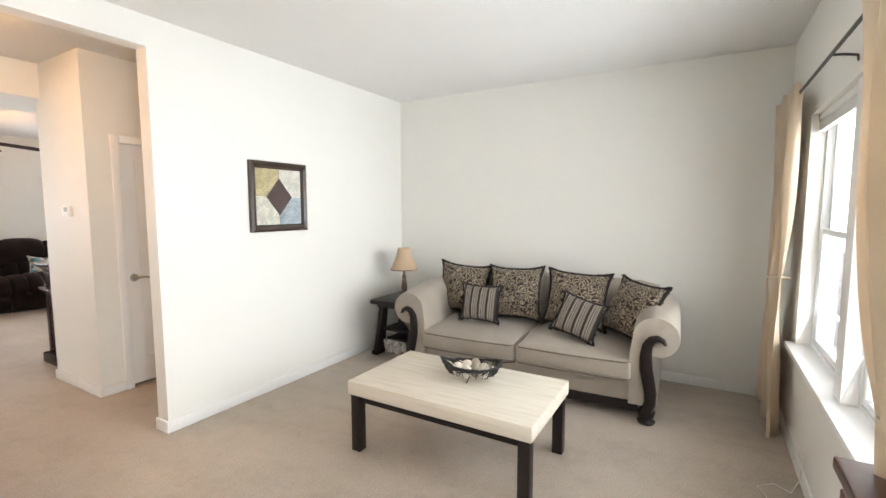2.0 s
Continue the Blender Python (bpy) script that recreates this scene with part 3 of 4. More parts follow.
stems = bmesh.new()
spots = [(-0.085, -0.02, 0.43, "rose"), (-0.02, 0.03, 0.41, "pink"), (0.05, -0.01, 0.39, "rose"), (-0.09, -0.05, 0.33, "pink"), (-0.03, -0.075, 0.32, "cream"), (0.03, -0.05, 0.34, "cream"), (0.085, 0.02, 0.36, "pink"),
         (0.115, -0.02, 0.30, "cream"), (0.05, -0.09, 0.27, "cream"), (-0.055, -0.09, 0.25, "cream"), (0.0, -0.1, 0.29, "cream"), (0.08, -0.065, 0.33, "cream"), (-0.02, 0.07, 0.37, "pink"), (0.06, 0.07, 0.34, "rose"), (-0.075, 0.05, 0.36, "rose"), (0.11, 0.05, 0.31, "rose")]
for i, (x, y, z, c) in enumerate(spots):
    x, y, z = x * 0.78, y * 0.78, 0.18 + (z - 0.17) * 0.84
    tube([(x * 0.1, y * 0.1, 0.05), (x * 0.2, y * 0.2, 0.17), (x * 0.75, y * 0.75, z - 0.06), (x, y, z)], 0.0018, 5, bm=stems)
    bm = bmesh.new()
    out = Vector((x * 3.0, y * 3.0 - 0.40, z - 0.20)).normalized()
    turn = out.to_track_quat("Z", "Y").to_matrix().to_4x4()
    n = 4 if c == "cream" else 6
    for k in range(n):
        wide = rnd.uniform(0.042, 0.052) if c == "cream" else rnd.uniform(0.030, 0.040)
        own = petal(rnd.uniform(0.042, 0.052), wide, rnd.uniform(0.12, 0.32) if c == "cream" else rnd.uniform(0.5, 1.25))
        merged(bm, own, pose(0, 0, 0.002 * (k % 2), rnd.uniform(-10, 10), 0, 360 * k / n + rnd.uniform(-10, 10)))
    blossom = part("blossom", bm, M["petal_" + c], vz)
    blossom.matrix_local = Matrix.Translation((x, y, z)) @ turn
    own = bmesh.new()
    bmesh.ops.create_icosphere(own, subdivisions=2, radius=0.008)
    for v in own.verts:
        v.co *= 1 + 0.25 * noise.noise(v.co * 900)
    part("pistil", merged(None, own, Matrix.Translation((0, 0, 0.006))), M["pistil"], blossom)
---
== SHORT EXERCISE ==
Copy the listing exactly. Any image in it stays out of the copy.

== COMPLETE OUTPUT ==
2.0 s
Continue the Blender Python (bpy) script that recreates this scene with part 3 of 4. More parts follow.
stems = bmesh.new()
spots = [(-0.085, -0.02, 0.43, "rose"), (-0.02, 0.03, 0.41, "pink"), (0.05, -0.01, 0.39, "rose"), (-0.09, -0.05, 0.33, "pink"), (-0.03, -0.075, 0.32, "cream"), (0.03, -0.05, 0.34, "cream"), (0.085, 0.02, 0.36, "pink"),
         (0.115, -0.02, 0.30, "cream"), (0.05, -0.09, 0.27, "cream"), (-0.055, -0.09, 0.25, "cream"), (0.0, -0.1, 0.29, "cream"), (0.08, -0.065, 0.33, "cream"), (-0.02, 0.07, 0.37, "pink"), (0.06, 0.07, 0.34, "rose"), (-0.075, 0.05, 0.36, "rose"), (0.11, 0.05, 0.31, "rose")]
for i, (x, y, z, c) in enumerate(spots):
    x, y, z = x * 0.78, y * 0.78, 0.18 + (z - 0.17) * 0.84
    tube([(x * 0.1, y * 0.1, 0.05), (x * 0.2, y * 0.2, 0.17), (x * 0.75, y * 0.75, z - 0.06), (x, y, z)], 0.0018, 5, bm=stems)
    bm = bmesh.new()
    out = Vector((x * 3.0, y * 3.0 - 0.40, z - 0.20)).normalized()
    turn = out.to_track_quat("Z", "Y").to_matrix().to_4x4()
    n = 4 if c == "cream" else 6
    for k in range(n):
        wide = rnd.uniform(0.042, 0.052) if c == "cream" else rnd.uniform(0.030, 0.040)
        own = petal(rnd.uniform(0.042, 0.052), wide, rnd.uniform(0.12, 0.32) if c == "cream" else rnd.uniform(0.5, 1.25))
        merged(bm, own, pose(0, 0, 0.002 * (k % 2), rnd.uniform(-10, 10), 0, 360 * k / n + rnd.uniform(-10, 10)))
    blossom = part("blossom", bm, M["petal_" + c], vz)
    blossom.matrix_local = Matrix.Translation((x, y, z)) @ turn
    own = bmesh.new()
    bmesh.ops.create_icosphere(own, subdivisions=2, radius=0.008)
    for v in own.verts:
        v.co *= 1 + 0.25 * noise.noise(v.co * 900)
    part("pistil", merged(None, own, Matrix.Translation((0, 0, 0.006))), M["pistil"], blossom)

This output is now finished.